● Instruction
Copy out every line that contains "walk".
[Provided material start]
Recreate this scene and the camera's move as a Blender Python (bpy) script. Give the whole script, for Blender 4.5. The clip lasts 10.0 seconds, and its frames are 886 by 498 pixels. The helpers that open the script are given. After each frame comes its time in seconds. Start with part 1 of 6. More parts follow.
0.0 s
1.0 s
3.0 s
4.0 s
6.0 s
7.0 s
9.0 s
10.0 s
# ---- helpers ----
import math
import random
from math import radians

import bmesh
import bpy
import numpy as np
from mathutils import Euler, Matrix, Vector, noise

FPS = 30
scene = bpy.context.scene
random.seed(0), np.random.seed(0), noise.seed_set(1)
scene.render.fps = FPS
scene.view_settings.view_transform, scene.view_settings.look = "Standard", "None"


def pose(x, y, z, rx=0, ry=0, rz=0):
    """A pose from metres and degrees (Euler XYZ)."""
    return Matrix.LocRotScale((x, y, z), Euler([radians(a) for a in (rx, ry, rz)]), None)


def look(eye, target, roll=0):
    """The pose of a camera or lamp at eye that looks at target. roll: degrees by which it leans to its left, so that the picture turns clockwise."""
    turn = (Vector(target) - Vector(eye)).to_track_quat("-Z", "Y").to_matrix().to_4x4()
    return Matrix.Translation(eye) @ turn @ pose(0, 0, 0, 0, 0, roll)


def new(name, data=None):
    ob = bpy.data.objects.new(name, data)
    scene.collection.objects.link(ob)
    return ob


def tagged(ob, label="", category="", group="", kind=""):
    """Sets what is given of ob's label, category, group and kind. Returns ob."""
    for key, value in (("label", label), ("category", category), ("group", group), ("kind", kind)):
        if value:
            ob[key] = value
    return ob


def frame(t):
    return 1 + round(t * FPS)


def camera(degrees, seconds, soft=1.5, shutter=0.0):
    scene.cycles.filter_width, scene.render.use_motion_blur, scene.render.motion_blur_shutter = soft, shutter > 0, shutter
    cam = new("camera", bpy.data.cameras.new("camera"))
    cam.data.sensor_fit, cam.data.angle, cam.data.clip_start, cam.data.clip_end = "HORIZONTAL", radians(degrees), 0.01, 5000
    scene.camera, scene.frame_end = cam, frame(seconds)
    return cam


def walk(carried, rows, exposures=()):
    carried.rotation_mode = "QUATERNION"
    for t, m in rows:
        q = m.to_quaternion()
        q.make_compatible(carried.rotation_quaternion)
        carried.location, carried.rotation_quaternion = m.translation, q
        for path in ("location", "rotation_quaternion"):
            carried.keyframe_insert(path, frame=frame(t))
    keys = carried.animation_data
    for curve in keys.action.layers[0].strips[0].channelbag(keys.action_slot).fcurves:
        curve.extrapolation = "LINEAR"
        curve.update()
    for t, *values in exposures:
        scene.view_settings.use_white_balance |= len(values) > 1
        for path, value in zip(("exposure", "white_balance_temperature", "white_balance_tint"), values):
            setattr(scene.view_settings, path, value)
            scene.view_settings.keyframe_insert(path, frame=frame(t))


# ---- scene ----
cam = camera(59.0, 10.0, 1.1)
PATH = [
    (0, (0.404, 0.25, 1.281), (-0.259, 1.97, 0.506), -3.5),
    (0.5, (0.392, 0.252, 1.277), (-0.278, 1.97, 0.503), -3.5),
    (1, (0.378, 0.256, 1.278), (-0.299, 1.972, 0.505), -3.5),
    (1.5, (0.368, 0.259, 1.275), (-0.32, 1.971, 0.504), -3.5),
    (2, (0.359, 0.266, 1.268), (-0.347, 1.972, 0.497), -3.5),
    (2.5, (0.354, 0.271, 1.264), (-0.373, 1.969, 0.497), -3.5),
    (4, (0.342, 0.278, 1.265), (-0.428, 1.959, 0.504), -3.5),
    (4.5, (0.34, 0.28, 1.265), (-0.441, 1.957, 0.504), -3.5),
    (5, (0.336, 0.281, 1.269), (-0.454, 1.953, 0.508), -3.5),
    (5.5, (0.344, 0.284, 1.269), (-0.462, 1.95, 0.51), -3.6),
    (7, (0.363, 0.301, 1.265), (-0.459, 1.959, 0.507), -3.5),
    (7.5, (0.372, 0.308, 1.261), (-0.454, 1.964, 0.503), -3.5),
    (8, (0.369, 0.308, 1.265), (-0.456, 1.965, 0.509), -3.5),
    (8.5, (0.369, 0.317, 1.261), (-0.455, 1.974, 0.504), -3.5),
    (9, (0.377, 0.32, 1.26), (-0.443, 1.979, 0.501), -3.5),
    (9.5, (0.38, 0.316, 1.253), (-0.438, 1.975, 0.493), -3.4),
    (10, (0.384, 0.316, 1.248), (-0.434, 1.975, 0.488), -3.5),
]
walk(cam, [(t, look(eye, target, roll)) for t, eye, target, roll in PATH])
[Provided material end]
[Provided material start]
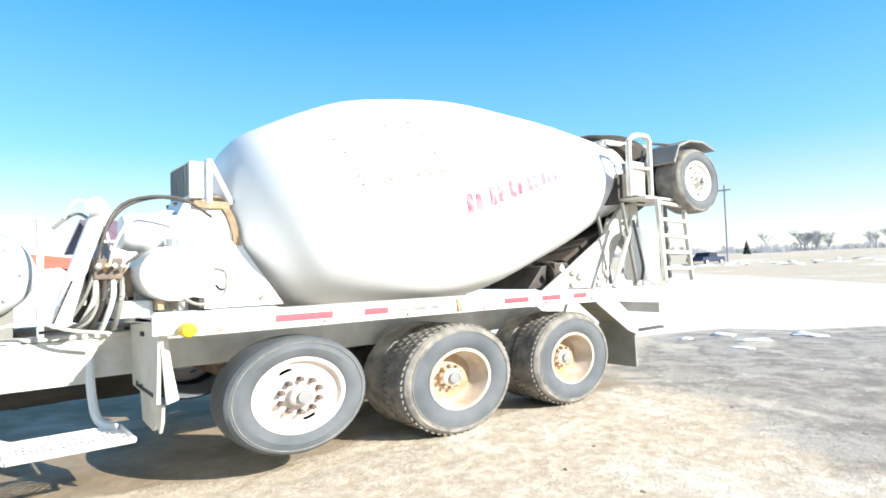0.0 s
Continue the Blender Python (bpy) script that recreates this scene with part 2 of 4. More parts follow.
[Provided material end]
[Provided material start]
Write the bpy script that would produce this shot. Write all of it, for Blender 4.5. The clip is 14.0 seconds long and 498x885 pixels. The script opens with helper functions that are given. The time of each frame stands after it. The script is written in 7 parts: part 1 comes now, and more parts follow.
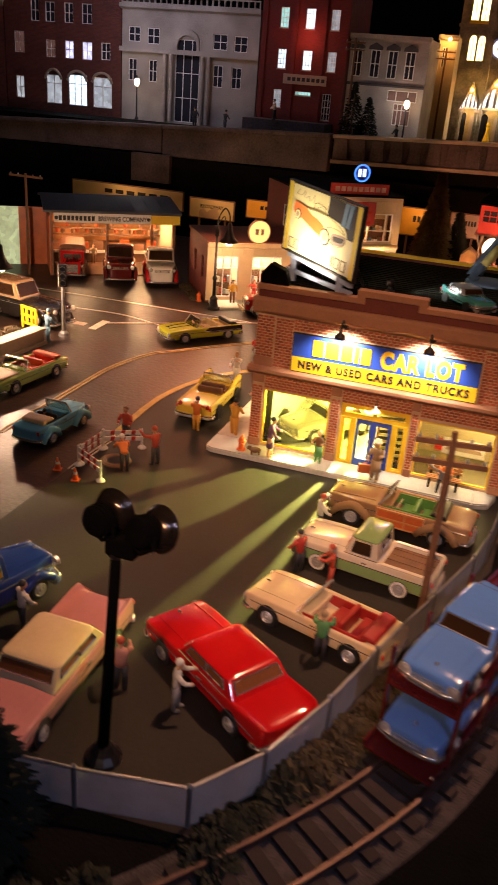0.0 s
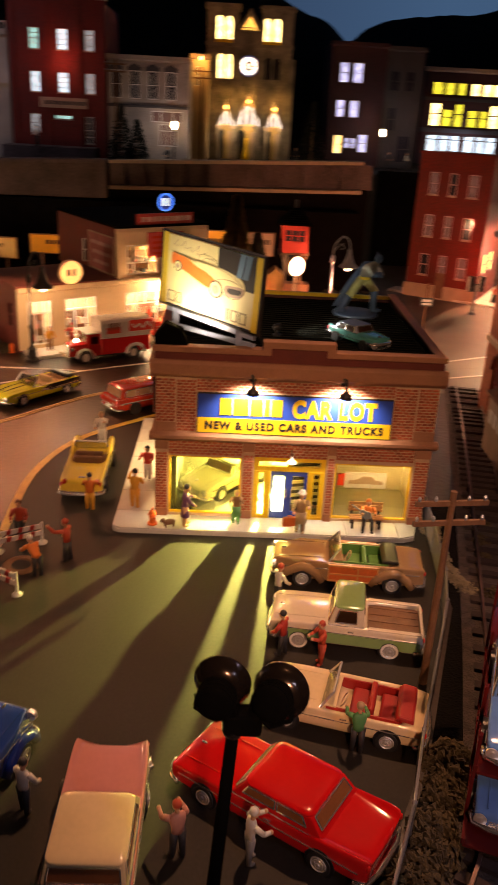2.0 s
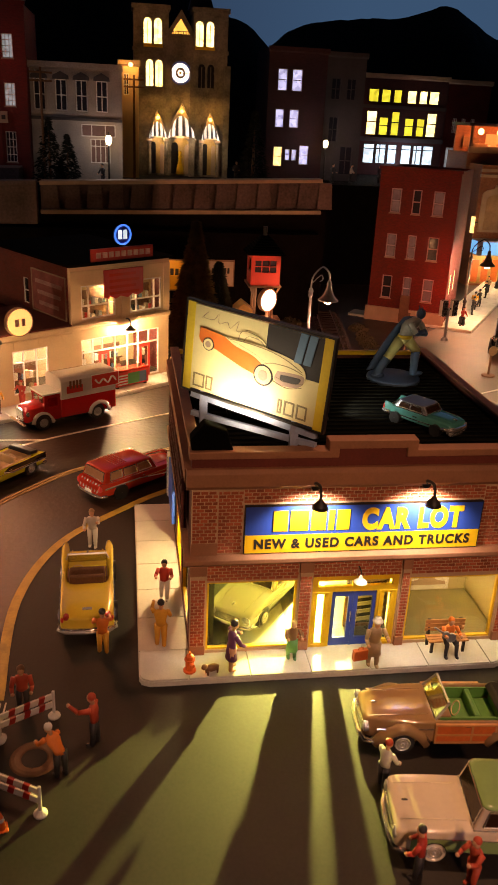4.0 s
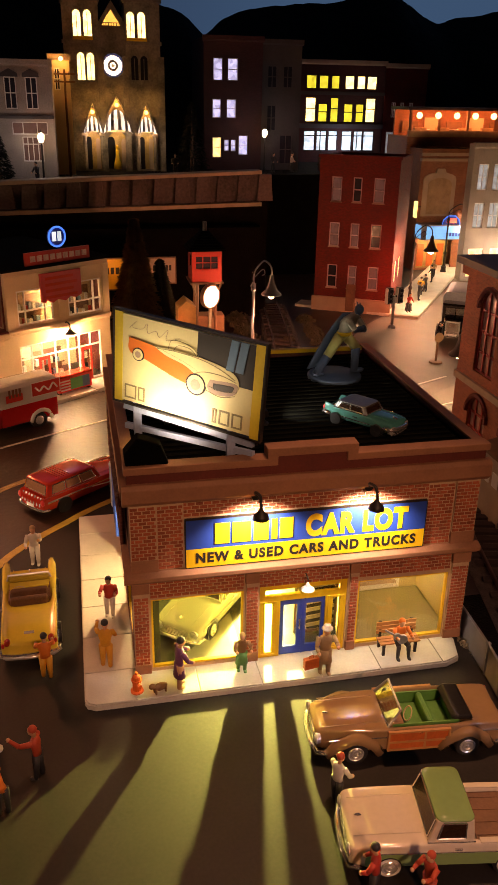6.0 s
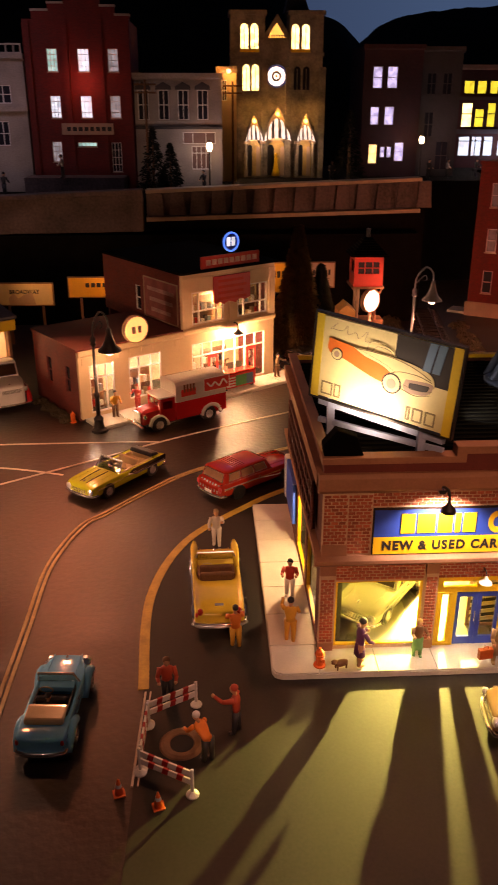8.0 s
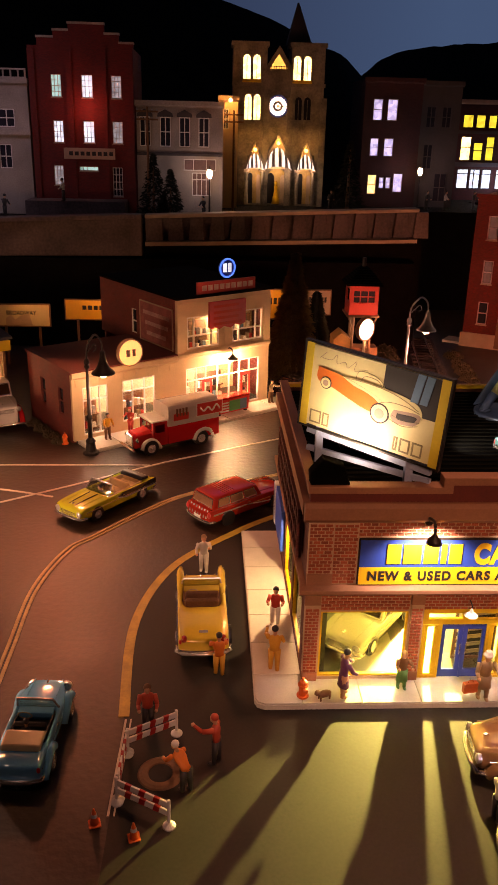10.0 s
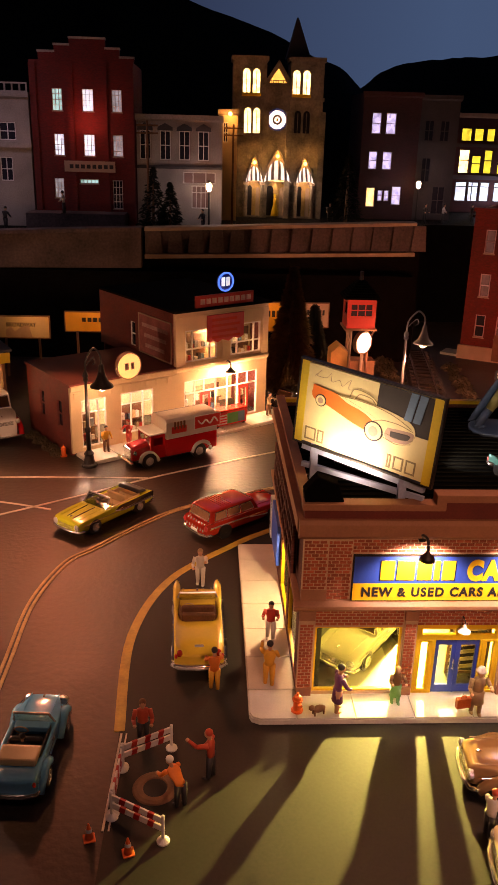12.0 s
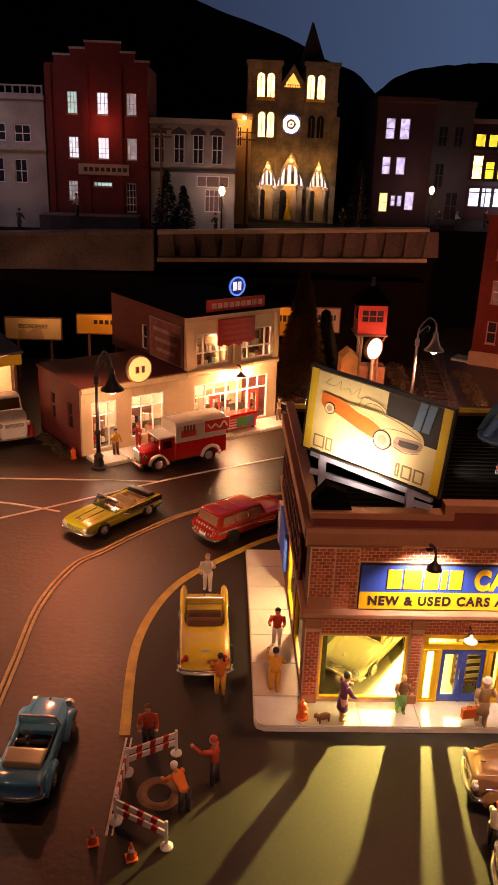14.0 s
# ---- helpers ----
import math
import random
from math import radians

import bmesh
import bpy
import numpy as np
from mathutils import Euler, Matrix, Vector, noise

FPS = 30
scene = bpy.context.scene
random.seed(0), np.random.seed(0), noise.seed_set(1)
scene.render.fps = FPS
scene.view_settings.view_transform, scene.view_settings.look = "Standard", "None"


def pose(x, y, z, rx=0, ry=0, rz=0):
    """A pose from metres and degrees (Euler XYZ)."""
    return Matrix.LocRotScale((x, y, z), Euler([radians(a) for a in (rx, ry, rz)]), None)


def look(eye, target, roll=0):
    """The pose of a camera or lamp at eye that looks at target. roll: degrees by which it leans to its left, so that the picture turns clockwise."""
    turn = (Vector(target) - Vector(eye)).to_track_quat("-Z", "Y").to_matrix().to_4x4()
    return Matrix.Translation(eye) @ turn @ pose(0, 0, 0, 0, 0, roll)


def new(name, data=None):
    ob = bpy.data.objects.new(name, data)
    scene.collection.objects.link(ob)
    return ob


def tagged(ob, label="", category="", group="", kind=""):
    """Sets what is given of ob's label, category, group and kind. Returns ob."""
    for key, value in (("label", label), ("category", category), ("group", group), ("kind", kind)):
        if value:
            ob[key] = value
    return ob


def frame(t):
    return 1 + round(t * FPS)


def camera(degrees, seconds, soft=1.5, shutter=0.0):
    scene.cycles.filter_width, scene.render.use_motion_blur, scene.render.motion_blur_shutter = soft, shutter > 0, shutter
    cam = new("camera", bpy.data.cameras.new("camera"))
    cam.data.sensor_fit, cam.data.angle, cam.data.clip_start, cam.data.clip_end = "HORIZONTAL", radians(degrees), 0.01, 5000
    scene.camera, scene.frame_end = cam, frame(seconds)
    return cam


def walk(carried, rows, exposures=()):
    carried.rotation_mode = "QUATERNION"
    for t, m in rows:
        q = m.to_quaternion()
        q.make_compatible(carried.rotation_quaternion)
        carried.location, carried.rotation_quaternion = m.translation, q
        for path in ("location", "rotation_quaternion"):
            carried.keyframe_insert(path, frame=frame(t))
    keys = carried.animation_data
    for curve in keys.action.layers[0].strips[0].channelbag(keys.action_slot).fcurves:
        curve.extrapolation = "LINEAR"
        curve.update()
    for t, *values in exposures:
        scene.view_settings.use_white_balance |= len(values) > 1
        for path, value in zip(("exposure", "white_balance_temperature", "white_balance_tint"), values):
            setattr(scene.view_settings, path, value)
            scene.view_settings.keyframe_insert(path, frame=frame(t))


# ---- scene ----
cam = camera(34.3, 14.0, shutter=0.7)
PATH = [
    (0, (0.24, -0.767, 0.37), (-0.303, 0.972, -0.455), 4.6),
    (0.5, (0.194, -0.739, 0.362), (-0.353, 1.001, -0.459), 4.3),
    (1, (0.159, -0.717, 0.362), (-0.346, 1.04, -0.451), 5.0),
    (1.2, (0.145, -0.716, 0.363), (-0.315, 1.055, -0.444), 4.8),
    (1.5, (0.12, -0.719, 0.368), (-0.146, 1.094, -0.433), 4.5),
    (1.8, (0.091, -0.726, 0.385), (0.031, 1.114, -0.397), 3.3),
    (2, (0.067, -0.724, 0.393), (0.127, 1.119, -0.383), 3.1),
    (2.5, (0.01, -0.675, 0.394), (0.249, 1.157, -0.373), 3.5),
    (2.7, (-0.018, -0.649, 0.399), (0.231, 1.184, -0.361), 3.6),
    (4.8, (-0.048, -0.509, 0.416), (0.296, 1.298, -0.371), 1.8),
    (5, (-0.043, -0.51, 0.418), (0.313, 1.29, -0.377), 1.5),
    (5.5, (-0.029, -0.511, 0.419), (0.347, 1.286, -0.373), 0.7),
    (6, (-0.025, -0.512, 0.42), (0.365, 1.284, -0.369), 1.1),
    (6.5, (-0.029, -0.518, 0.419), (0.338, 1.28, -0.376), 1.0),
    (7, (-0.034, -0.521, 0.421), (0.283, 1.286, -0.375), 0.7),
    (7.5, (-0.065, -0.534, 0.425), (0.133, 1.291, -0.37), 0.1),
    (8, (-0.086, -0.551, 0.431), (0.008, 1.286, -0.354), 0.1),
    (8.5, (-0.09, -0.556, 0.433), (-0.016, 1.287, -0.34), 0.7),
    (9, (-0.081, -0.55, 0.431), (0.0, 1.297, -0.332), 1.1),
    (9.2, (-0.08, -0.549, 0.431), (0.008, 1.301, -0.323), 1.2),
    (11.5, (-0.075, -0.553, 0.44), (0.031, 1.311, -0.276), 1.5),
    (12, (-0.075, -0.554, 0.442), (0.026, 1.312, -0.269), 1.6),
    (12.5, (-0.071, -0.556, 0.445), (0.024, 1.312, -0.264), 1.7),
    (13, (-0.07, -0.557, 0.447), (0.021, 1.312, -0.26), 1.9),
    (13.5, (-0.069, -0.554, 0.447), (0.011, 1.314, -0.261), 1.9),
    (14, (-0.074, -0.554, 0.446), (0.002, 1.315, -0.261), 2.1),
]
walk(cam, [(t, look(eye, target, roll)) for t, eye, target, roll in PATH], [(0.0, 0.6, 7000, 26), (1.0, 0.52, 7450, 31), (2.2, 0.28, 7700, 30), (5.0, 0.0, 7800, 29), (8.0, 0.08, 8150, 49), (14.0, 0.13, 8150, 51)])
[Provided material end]
● Task output
def walk(carried, rows, exposures=()):
walk(cam, [(t, look(eye, target, roll)) for t, eye, target, roll in PATH])
def walk(carried, rows, exposures=()):
walk(cam, [(t, look(eye, target, roll)) for t, eye, target, roll in PATH], [(0.0, 0.6, 7000, 26), (1.0, 0.52, 7450, 31), (2.2, 0.28, 7700, 30), (5.0, 0.0, 7800, 29), (8.0, 0.08, 8150, 49), (14.0, 0.13, 8150, 51)])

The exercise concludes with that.